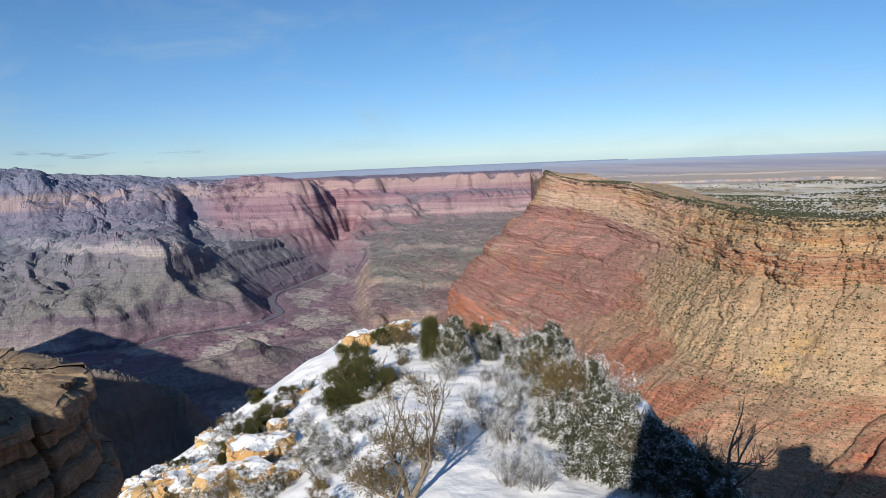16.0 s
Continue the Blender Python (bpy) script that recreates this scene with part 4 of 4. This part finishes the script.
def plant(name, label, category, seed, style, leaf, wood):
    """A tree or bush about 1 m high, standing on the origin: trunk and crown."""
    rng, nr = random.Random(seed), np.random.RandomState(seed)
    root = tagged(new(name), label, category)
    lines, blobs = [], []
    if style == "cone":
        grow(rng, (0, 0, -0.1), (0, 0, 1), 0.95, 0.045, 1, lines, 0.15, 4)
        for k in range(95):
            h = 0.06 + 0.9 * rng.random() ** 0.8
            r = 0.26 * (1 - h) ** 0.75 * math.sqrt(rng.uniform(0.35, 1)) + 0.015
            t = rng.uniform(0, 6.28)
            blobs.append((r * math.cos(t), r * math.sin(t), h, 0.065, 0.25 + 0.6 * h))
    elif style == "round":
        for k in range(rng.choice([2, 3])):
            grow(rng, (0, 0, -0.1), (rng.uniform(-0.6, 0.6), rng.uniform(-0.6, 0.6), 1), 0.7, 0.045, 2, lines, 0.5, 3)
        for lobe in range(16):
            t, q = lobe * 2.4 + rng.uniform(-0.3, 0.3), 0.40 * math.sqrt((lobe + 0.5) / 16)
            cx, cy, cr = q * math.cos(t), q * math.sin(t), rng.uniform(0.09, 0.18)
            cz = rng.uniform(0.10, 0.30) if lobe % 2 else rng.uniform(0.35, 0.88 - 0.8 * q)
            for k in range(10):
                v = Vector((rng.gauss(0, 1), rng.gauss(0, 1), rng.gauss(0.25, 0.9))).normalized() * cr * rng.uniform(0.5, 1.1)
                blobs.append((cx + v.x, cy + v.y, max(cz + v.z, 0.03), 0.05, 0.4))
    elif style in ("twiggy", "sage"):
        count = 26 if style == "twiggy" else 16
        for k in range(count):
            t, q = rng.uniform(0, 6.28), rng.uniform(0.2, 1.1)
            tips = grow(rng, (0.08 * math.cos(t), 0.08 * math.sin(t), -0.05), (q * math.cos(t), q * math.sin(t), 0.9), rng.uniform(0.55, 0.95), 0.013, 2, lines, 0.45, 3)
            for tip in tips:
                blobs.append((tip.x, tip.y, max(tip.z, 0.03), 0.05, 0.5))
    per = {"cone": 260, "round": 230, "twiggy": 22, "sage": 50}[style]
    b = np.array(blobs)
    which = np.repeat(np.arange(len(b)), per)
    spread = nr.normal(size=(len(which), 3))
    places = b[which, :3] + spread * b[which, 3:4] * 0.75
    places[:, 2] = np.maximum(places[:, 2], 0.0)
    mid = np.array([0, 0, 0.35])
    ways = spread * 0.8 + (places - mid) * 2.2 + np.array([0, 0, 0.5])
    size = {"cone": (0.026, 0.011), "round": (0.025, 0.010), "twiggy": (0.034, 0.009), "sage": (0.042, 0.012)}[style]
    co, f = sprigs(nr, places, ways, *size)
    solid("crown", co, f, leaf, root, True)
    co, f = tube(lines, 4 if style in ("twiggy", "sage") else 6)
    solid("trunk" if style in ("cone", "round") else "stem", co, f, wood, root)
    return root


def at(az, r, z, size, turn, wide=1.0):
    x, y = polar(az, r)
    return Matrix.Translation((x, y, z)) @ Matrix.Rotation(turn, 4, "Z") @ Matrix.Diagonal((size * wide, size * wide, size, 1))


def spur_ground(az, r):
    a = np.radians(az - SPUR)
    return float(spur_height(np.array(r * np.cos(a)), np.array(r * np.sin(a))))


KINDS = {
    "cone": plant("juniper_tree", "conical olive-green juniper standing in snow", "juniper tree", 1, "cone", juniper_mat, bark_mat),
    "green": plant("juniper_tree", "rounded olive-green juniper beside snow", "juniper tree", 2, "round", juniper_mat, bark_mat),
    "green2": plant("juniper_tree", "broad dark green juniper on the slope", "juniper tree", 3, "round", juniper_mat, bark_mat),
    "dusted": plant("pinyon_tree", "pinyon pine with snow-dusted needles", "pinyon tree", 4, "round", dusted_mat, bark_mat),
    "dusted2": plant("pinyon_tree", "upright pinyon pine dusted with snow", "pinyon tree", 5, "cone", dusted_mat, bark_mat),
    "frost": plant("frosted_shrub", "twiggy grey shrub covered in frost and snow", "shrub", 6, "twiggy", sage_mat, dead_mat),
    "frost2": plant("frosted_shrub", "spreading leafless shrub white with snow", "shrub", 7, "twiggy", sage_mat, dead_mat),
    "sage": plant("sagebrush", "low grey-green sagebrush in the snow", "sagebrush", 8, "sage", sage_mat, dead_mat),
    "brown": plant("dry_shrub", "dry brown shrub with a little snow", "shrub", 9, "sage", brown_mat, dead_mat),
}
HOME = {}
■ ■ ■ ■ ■
WHAT TO WORK ON »
Please transcribe the material above exactly as written. Leave the pictures out.

EXPECTED ANSWER »
16.0 s
Continue the Blender Python (bpy) script that recreates this scene with part 4 of 4. This part finishes the script.
def plant(name, label, category, seed, style, leaf, wood):
    """A tree or bush about 1 m high, standing on the origin: trunk and crown."""
    rng, nr = random.Random(seed), np.random.RandomState(seed)
    root = tagged(new(name), label, category)
    lines, blobs = [], []
    if style == "cone":
        grow(rng, (0, 0, -0.1), (0, 0, 1), 0.95, 0.045, 1, lines, 0.15, 4)
        for k in range(95):
            h = 0.06 + 0.9 * rng.random() ** 0.8
            r = 0.26 * (1 - h) ** 0.75 * math.sqrt(rng.uniform(0.35, 1)) + 0.015
            t = rng.uniform(0, 6.28)
            blobs.append((r * math.cos(t), r * math.sin(t), h, 0.065, 0.25 + 0.6 * h))
    elif style == "round":
        for k in range(rng.choice([2, 3])):
            grow(rng, (0, 0, -0.1), (rng.uniform(-0.6, 0.6), rng.uniform(-0.6, 0.6), 1), 0.7, 0.045, 2, lines, 0.5, 3)
        for lobe in range(16):
            t, q = lobe * 2.4 + rng.uniform(-0.3, 0.3), 0.40 * math.sqrt((lobe + 0.5) / 16)
            cx, cy, cr = q * math.cos(t), q * math.sin(t), rng.uniform(0.09, 0.18)
            cz = rng.uniform(0.10, 0.30) if lobe % 2 else rng.uniform(0.35, 0.88 - 0.8 * q)
            for k in range(10):
                v = Vector((rng.gauss(0, 1), rng.gauss(0, 1), rng.gauss(0.25, 0.9))).normalized() * cr * rng.uniform(0.5, 1.1)
                blobs.append((cx + v.x, cy + v.y, max(cz + v.z, 0.03), 0.05, 0.4))
    elif style in ("twiggy", "sage"):
        count = 26 if style == "twiggy" else 16
        for k in range(count):
            t, q = rng.uniform(0, 6.28), rng.uniform(0.2, 1.1)
            tips = grow(rng, (0.08 * math.cos(t), 0.08 * math.sin(t), -0.05), (q * math.cos(t), q * math.sin(t), 0.9), rng.uniform(0.55, 0.95), 0.013, 2, lines, 0.45, 3)
            for tip in tips:
                blobs.append((tip.x, tip.y, max(tip.z, 0.03), 0.05, 0.5))
    per = {"cone": 260, "round": 230, "twiggy": 22, "sage": 50}[style]
    b = np.array(blobs)
    which = np.repeat(np.arange(len(b)), per)
    spread = nr.normal(size=(len(which), 3))
    places = b[which, :3] + spread * b[which, 3:4] * 0.75
    places[:, 2] = np.maximum(places[:, 2], 0.0)
    mid = np.array([0, 0, 0.35])
    ways = spread * 0.8 + (places - mid) * 2.2 + np.array([0, 0, 0.5])
    size = {"cone": (0.026, 0.011), "round": (0.025, 0.010), "twiggy": (0.034, 0.009), "sage": (0.042, 0.012)}[style]
    co, f = sprigs(nr, places, ways, *size)
    solid("crown", co, f, leaf, root, True)
    co, f = tube(lines, 4 if style in ("twiggy", "sage") else 6)
    solid("trunk" if style in ("cone", "round") else "stem", co, f, wood, root)
    return root


def at(az, r, z, size, turn, wide=1.0):
    x, y = polar(az, r)
    return Matrix.Translation((x, y, z)) @ Matrix.Rotation(turn, 4, "Z") @ Matrix.Diagonal((size * wide, size * wide, size, 1))


def spur_ground(az, r):
    a = np.radians(az - SPUR)
    return float(spur_height(np.array(r * np.cos(a)), np.array(r * np.sin(a))))


KINDS = {
    "cone": plant("juniper_tree", "conical olive-green juniper standing in snow", "juniper tree", 1, "cone", juniper_mat, bark_mat),
    "green": plant("juniper_tree", "rounded olive-green juniper beside snow", "juniper tree", 2, "round", juniper_mat, bark_mat),
    "green2": plant("juniper_tree", "broad dark green juniper on the slope", "juniper tree", 3, "round", juniper_mat, bark_mat),
    "dusted": plant("pinyon_tree", "pinyon pine with snow-dusted needles", "pinyon tree", 4, "round", dusted_mat, bark_mat),
    "dusted2": plant("pinyon_tree", "upright pinyon pine dusted with snow", "pinyon tree", 5, "cone", dusted_mat, bark_mat),
    "frost": plant("frosted_shrub", "twiggy grey shrub covered in frost and snow", "shrub", 6, "twiggy", sage_mat, dead_mat),
    "frost2": plant("frosted_shrub", "spreading leafless shrub white with snow", "shrub", 7, "twiggy", sage_mat, dead_mat),
    "sage": plant("sagebrush", "low grey-green sagebrush in the snow", "sagebrush", 8, "sage", sage_mat, dead_mat),
    "brown": plant("dry_shrub", "dry brown shrub with a little snow", "shrub", 9, "sage", brown_mat, dead_mat),
}
HOME = {}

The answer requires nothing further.